Task requirements:
Leave out the images; return the rest of the data exactly.

>>>>

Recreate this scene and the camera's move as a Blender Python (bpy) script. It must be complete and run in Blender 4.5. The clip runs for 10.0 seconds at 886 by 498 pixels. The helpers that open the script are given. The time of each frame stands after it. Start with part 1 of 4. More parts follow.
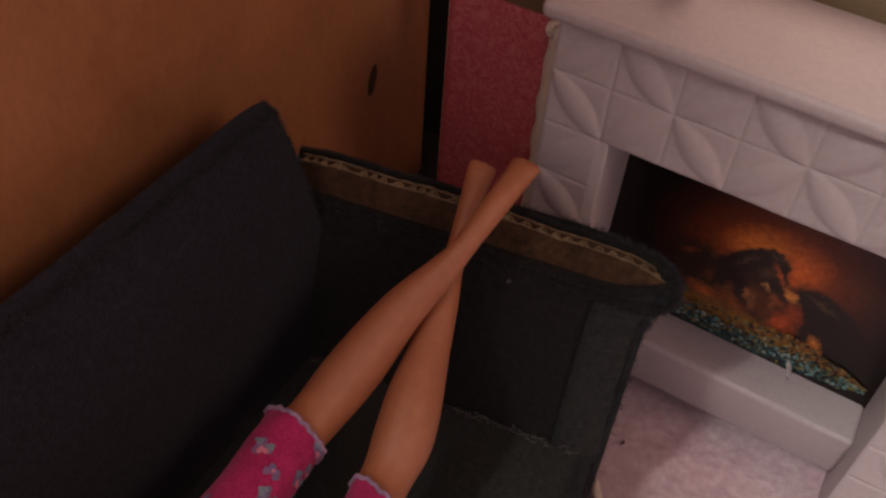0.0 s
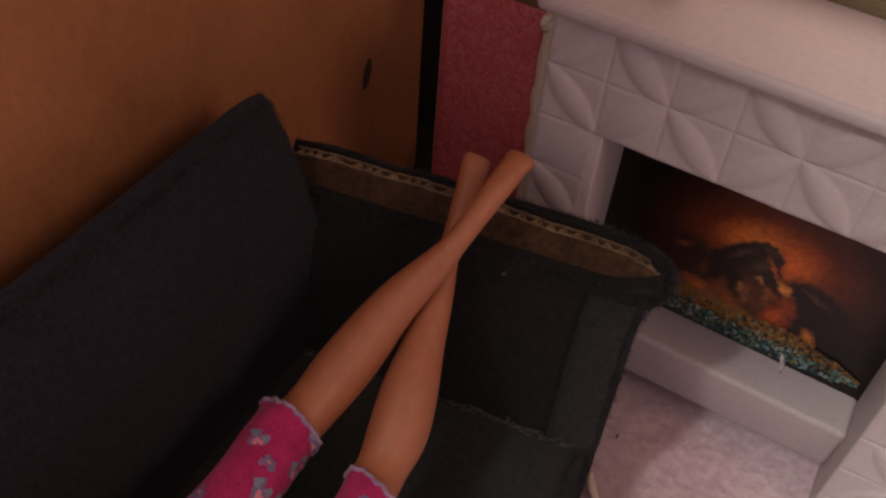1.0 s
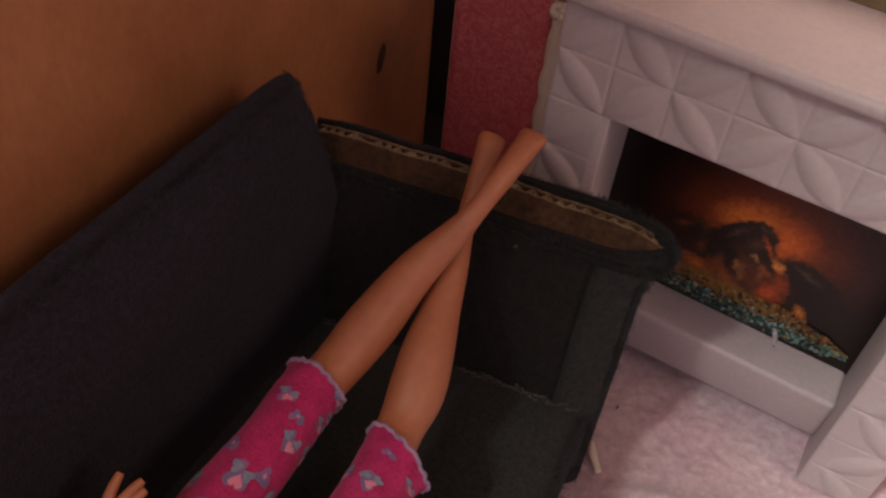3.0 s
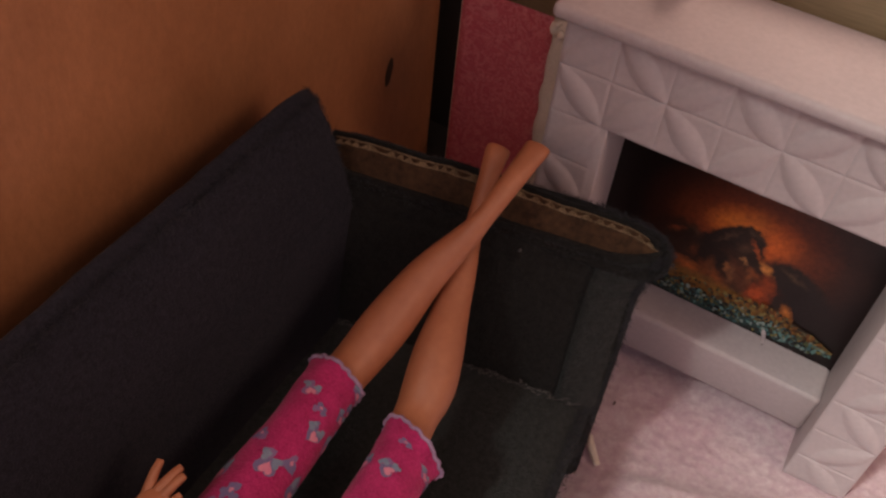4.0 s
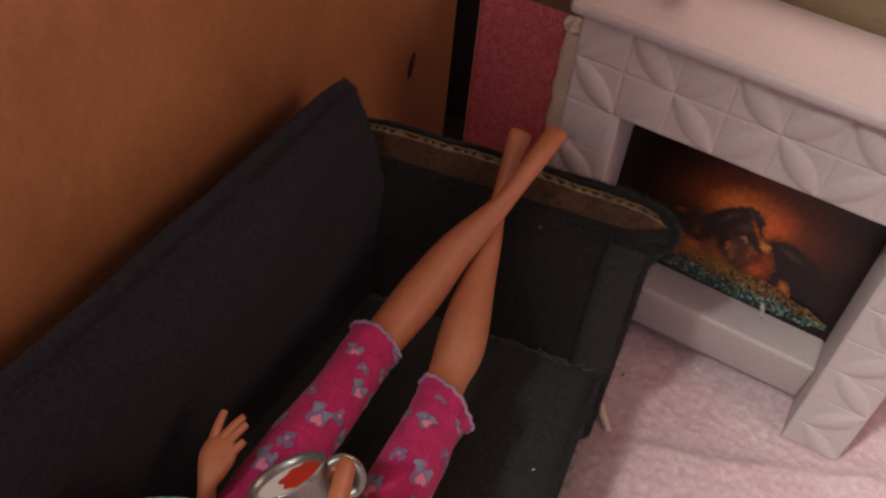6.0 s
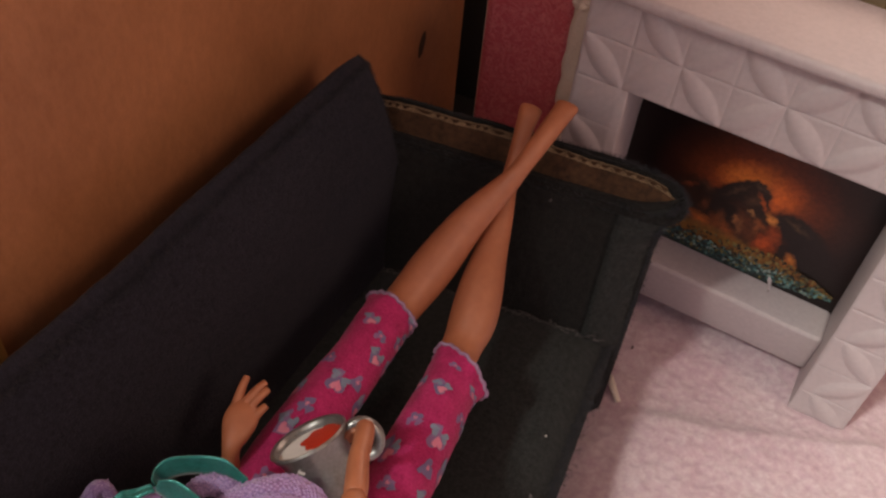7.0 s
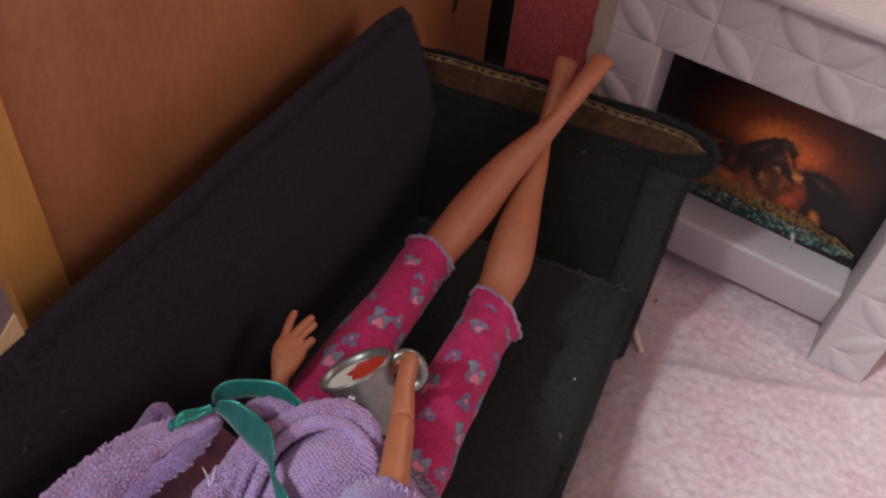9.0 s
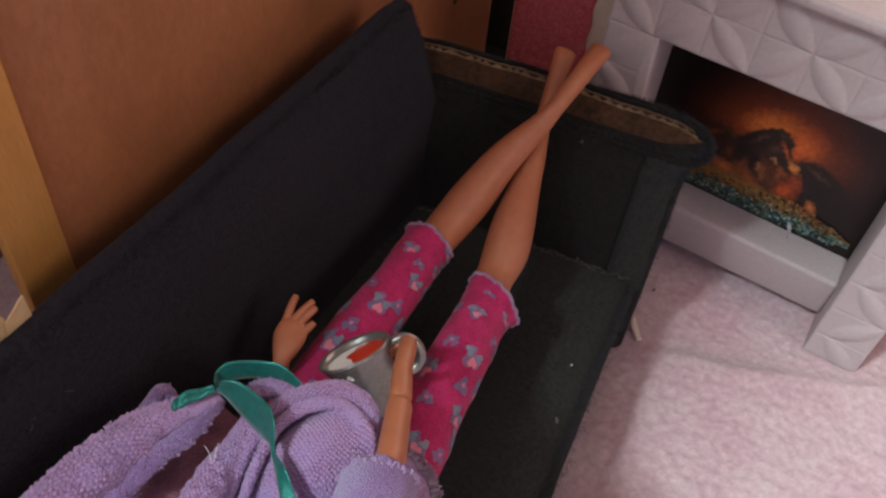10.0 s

<<<<

Task answer:
Recreate this scene and the camera's move as a Blender Python (bpy) script. It must be complete and run in Blender 4.5. The clip runs for 10.0 seconds at 886 by 498 pixels. The helpers that open the script are given. The time of each frame stands after it. Start with part 1 of 4. More parts follow.
0.0 s
1.0 s
3.0 s
4.0 s
6.0 s
7.0 s
9.0 s
10.0 s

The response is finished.